Salamanca: Crazy about the Frog
One should enter the capital of the namesake province from the south. Just because the view of the old town that raises up above Tormes River must be your first impression of Salamanca. And everything you’ll encounter next not only will uphold high standards but even will surprise you once or twice. Even to lucky ones who meet the city after dark when it looks even more magical illuminated by floodlights.
Right past ancient Roman bridge get rid of your auto for a while (leave it at one of numerous and spacious parkings), you won’t be needing it any more. Not because there is no passage for transport further ahead: probably, the only place one cannot access in a car is the centre of Plaza Mayor – baroque archways are way to narrow. However concentration of architectural masterpieces per square meter is so dense there that you simply wouldn’t want to miss a single thing.
Convento de San Esteban is among the first to greet guests of the city, its construction was fulfilled in early 17th century. Entrance there is open only in certain hours – lovers of late Gothic will have to carefully add the visit to their day plan. And one also shouldn’t forget that a stone’s throw away His Majecsty the Cathedral of Salamanca is expecting everyone.
And it is it that harbors the first surprise. The thing is that there are in fact two cathedrals: Catedral Nuevo and Catedral Viejo – in simple terms, Old and New ones. They get along perfectly under the same roof and share common entrance. First one to salute guests is the “younger brother” that was being built some two centuries ago. While indulging your eyes in gorgeous decorations, you keep telling your neck that it doesn’t hurt, because you have to look up almost all the time and there is no way to take your eyes off of painted domes and carved wood. No wonder that an archway that leads to the Old Cathedral, located at the level of human sight, many fail to notice straight away. But once you’ve gone through it, it is impossible to shake off the feeling that time portals exist. This one brings visitors 400 years back to unveil much more restrained Roman architecture.
To exist the building, you perform a time leap from year 1140 directly to 21st century: in the square in front of the cathedral modern sculptures sprouted like mushrooms after the summer rain. It is also there where a terminal station of a wonder train is situated; its passengers have an opportunity to see main landmarks of Salamanca in express mode.
One of them is Casa de las Conchas (House with Shells) – it used to be house, indeed, or more like a manor of a knight of the Order of Santiago de Compostela. Streets that netlike fan in all directions from this renaissance building are scattered with souvenir shops - and one feels tempted to call them ponds. That’s because inside them there are frogs right, left and centre! Vendors gladly tell curious tourists that “rana” is a symbol of the city; it lives on a façade of university and it brings luck to the ones who see it.
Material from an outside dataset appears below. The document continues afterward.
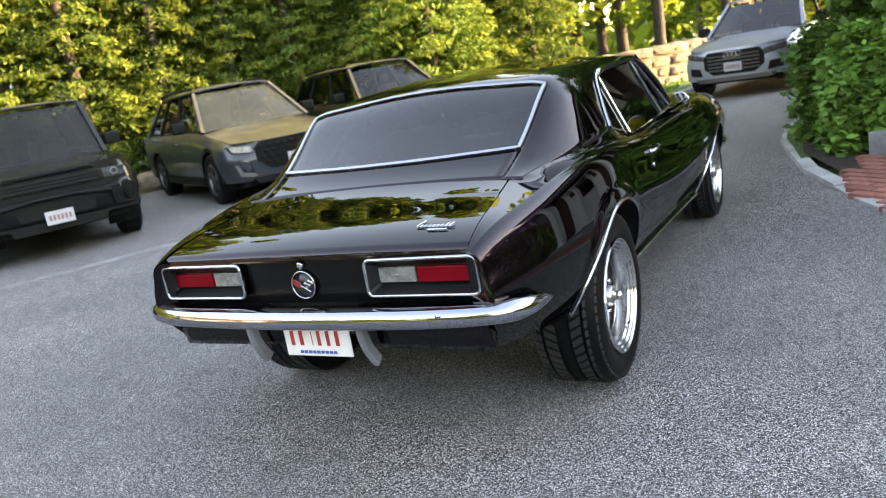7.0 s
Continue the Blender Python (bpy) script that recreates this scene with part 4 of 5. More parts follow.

The university itself, established in 1254, is a picture of history in its retrospective. Students still study there: within those walls that have seen it all over 800 years, modern boys and girls sit with their smartphones and absorb knowledge. And each of them wants to successfully pass exams. Alongside knowledge, some luck may be of use there. And we already know who is responsible for that component!
But this very responsible frog is a cunning lady. And it brings luck only to most tireless ones. In order to figure out people with that quality among thousands of tourists, students and local dwellers, it learned how to disguise itself. You look at pictures and cards on every corner and it seems to you that it is impossible not to spot a frog on a skull. But it’s not as easy as it looks! First you need to find necessary façade of the necessary campus building. Then you stand and stare at it at wit’s end until someone passes by to point finger to the spot you’ve already looked at a dozen times. Then you peer for another three minutes into where the finger recently pointed. And only then, maybe, you will distinguish a tiny animal on a third skull from the left on the first capital of the right pilaster!
Upon having tasted frog’s luck (not leg as you might have thought), travelled in time to one’s heart content and become completely stunned with architectural beauties, it is high time to make yourself cozy at one of local cafés. Over a glass of sangria with an accompaniment of jamon (Spanish ham) try and comprehend how it is possible for one city to accommodate so many so different things and how lucky you are to see and experience it all.